In St Petersburg the sun's outer corona appeared, to gasps of amazement from onlookers. "You just feel part of nature," said one. "This is so rare".
The Kremlin's top medical adviser, Gennady Onishchenko, told Russian TV: "It is quite eerie for any thinking person to watch how everything turns into darkness in broad daylight."
Scores of tourists from around the world have travelled to remote settlements in Russia and China the event, many of them veteran eclipse-chasers. “I’ve come all the way from California for this. It’s going to be my 11th eclipse, I try to see them all,” said Dave Balch, a cancer care adviser.
In Khotan, in Xinjiang in northwestern China, observers turned out to watch the partial eclipse, while others stayed indoors to watch a broadcast of totality from a few hundred miles down the road, transmitted live on Chinese TV.
It was difficult to be sure when the eclipse had begun, until one local workman had the idea of looking at the sun through the thick smoked glass of his welding mask, and the lip of the moon was obvious over the edge of the sun.
The ancient Chinese believed that a solar eclipse was caused by a dragon or dog swallowing the sun - and the modern Mandarin word for the phenomenon, rishi, is made up of the characters for “sun” and “eat”. Few still believe that, but many in this remote town felt that something very strange was happening.
It could be good or it could be bad – it depends on the interpretation," said Mr Liu, who was selling inflatable penguins beneath a statue of Chairman Mao. "I read a book about it once, but I forgot it all.”
Others were certain the eclipse would a harbinger of misfortune. “This kind of thing means trouble,” said the woman in the soft drink stall. “It’s difficult to explain but it’s very abnormal when something happens so suddenly like this.”
“It’s not bad luck, so much as uncertainty,” she said. “How can it be good, when the sun disappears? You don’t know what it means, and I don’t know what it means. But the Heavens know.”
In Britain, low cloud blotted out the eclipse across much of the country, but in Shetland, where 36 per cent of the sun was covered - more than anywhere else in Britain - the sky remained miraculously clear.

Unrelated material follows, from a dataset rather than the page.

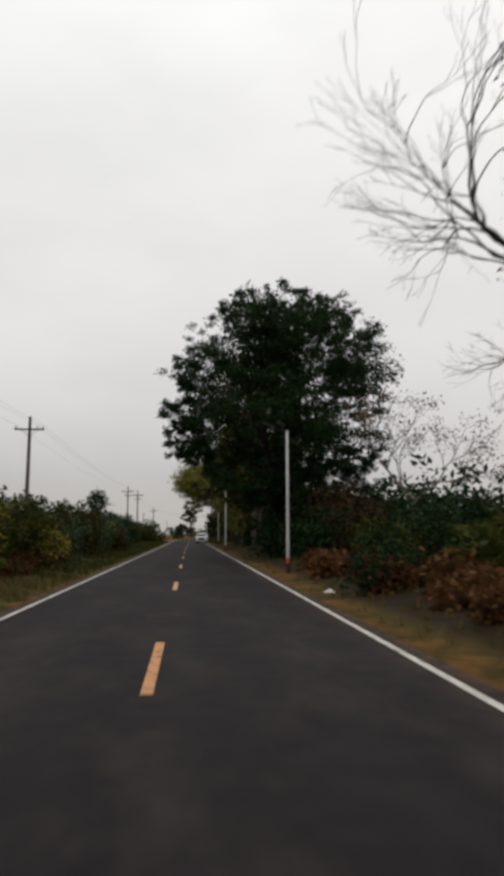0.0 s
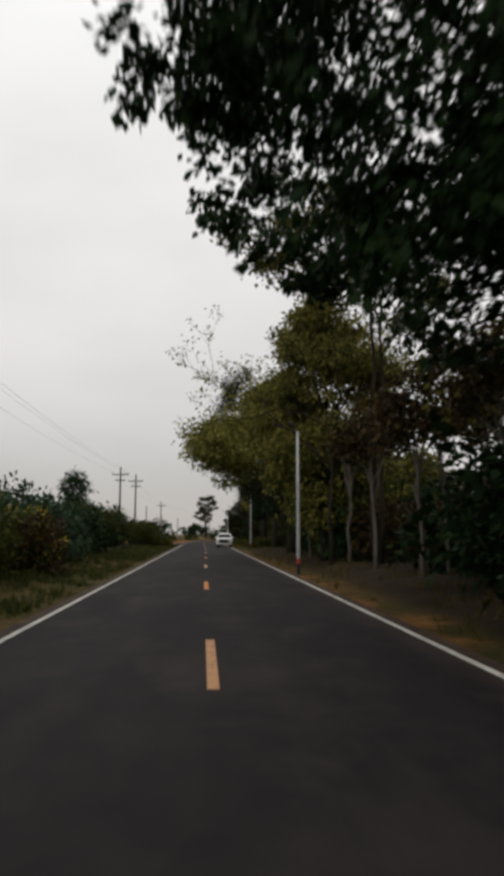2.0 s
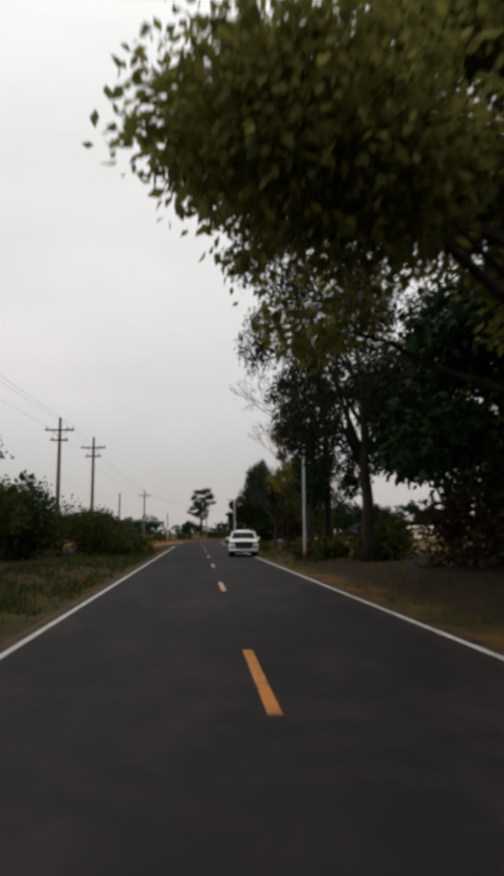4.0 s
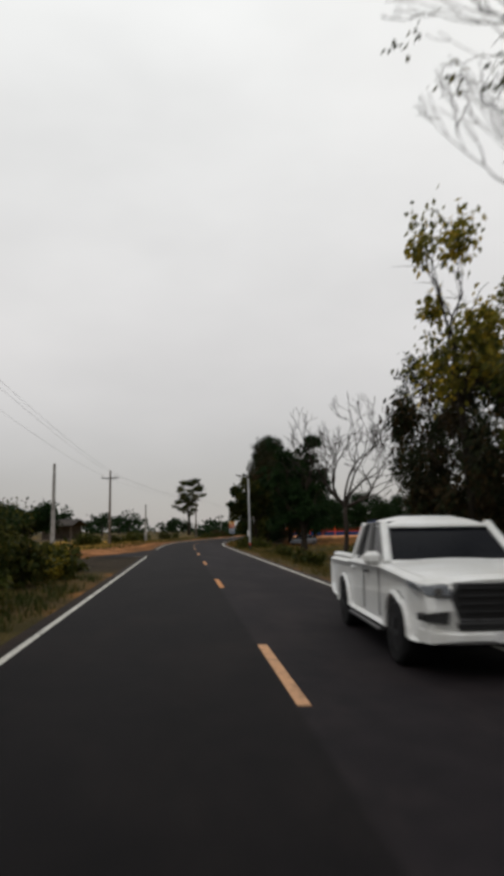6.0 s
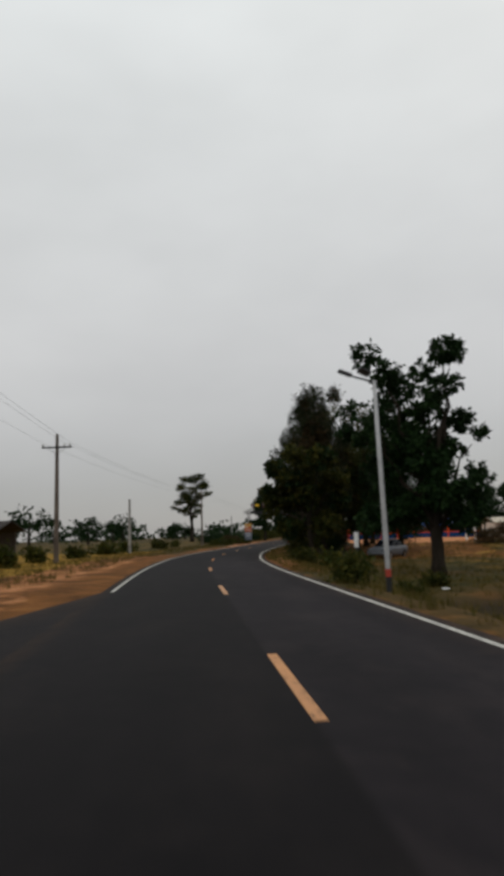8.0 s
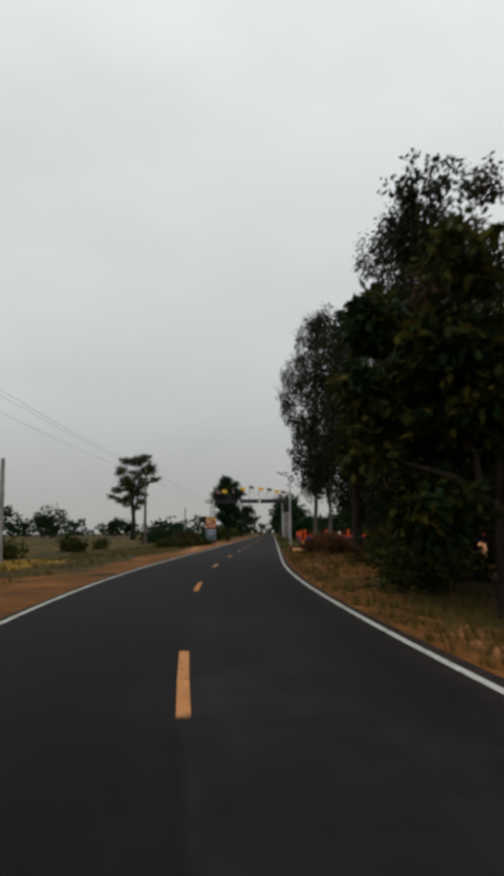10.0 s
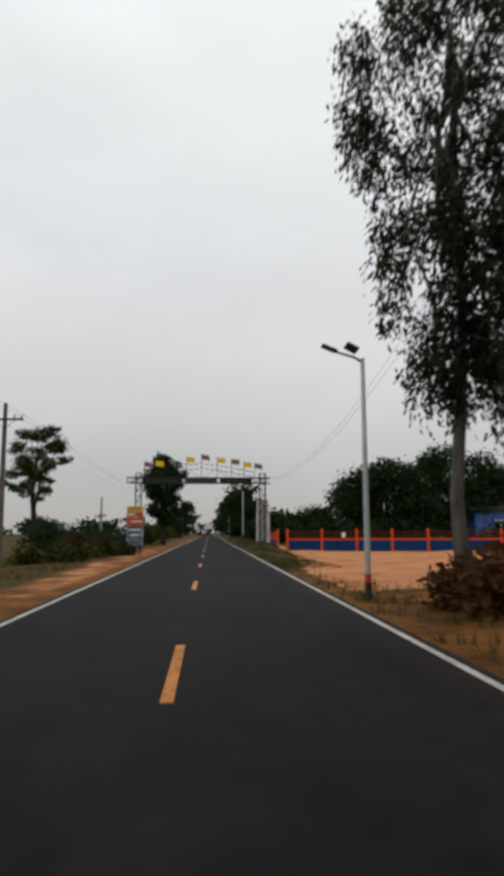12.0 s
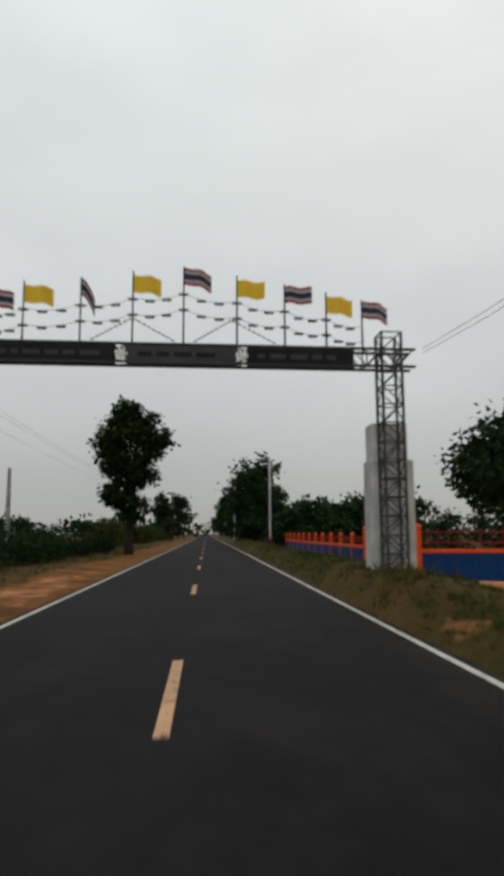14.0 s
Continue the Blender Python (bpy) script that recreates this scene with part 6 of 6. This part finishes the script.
def flag_cloth(x0, y0, z_top, w, h, drop, rows, seed, fold=1.0):
    """Wavy strips of cloth, from the top row down."""
    out = []
    rr = random.Random(seed)
    ph = rr.random() * 6
    tot = sum(r[0] for r in rows)
    acc = 0.0
    for share, mat in rows:
        sh = Shape()
        ring = []
        m = 12
        for i in range(m + 1):
            u = i / m
            yy = y0 + 0.10 * math.sin(u * 7 + ph) * u ** 0.6
            zz = z_top - drop * u * u + 0.015 * math.sin(u * 9 + ph)
            xx = x0 + w * u * fold
            za, zb = zz - h * acc / tot, zz - h * (acc + share) / tot
            ring.append(((xx, yy, za), (xx, yy, zb), (xx, yy + 0.006, zb), (xx, yy + 0.006, za)))
        sh.loft([list(r) for r in ring])
        out.append((sh, mat))
        acc += share
    return out


STRIPES = [(1, FLAG_RED), (1, FLAG_BACKLIT), (2, FLAG_BLUE), (1, FLAG_BACKLIT), (1, FLAG_RED)]
tops = (6.85, 6.98, 7.1, 7.28, 7.42, 7.25, 7.08, 6.92, 6.76)
pole_x = (-4.60, -3.79, -2.57, -1.44, -0.32, 0.87, 1.95, 2.90, 3.73)
for i, (px, zt) in enumerate(zip(pole_x, tops)):
    fp = part("flag_pole", Shape().tube([(px, -0.2, 5.55), (px, -0.2, zt)], [0.024, 0.017], 6), STEEL_DARK, gate)
    if i % 2 == 0:
        flag = part("flag", Shape().tube([(px - 0.002, -0.2, zt - 0.04), (px - 0.002, -0.2, zt - 0.44)], 0.018, 6), FLAG_WHITE, fp, "striped red, white and blue flag")
        clothes = flag_cloth(px, -0.2, zt - 0.03, 0.62, 0.40, (0.16, 0.1, 0.5, 0.1, 0.14, 0.0, 0.05, 0, 0.12)[i], STRIPES, i, 0.5 if i == 2 else 1.0)
    else:
        flag = part("flag", Shape().tube([(px - 0.002, -0.2, zt - 0.1), (px - 0.002, -0.2, zt - 0.5)], 0.018, 6), FLAG_YELLOW, fp, "plain yellow flag")
        clothes = flag_cloth(px, -0.2, zt - 0.1, 0.62, 0.40, 0.05, [(1, FLAG_YELLOW)], i)
    merged = bpy.data.meshes.new("flag_cloth")
    vs, fs, mi = [], [], []
    mats = []
    for sh, mat in clothes:
        if mat not in mats:
            mats.append(mat)
        kk = len(vs)
        vs += sh.v
        fs += [tuple(j + kk for j in f) for f in sh.f]
        mi += [mats.index(mat)] * len(sh.f)
    merged.from_pydata(vs, [], fs)
    for mat in mats:
        merged.materials.append(mat)
    merged.polygons.foreach_set("material_index", mi)
    flag.data = merged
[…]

Local astronomers were delighted, but many remained oblivious to the optical delight that was unfolding above them. There were no crowds out watching - just the odd telescope on cliff tops or in people’s gardens.
“I didn’t even realise there was an eclipse,” said the receptionist at a local hotel. “It just goes to show what happens if you live up here - you don’t find out about anything until it’s too late.”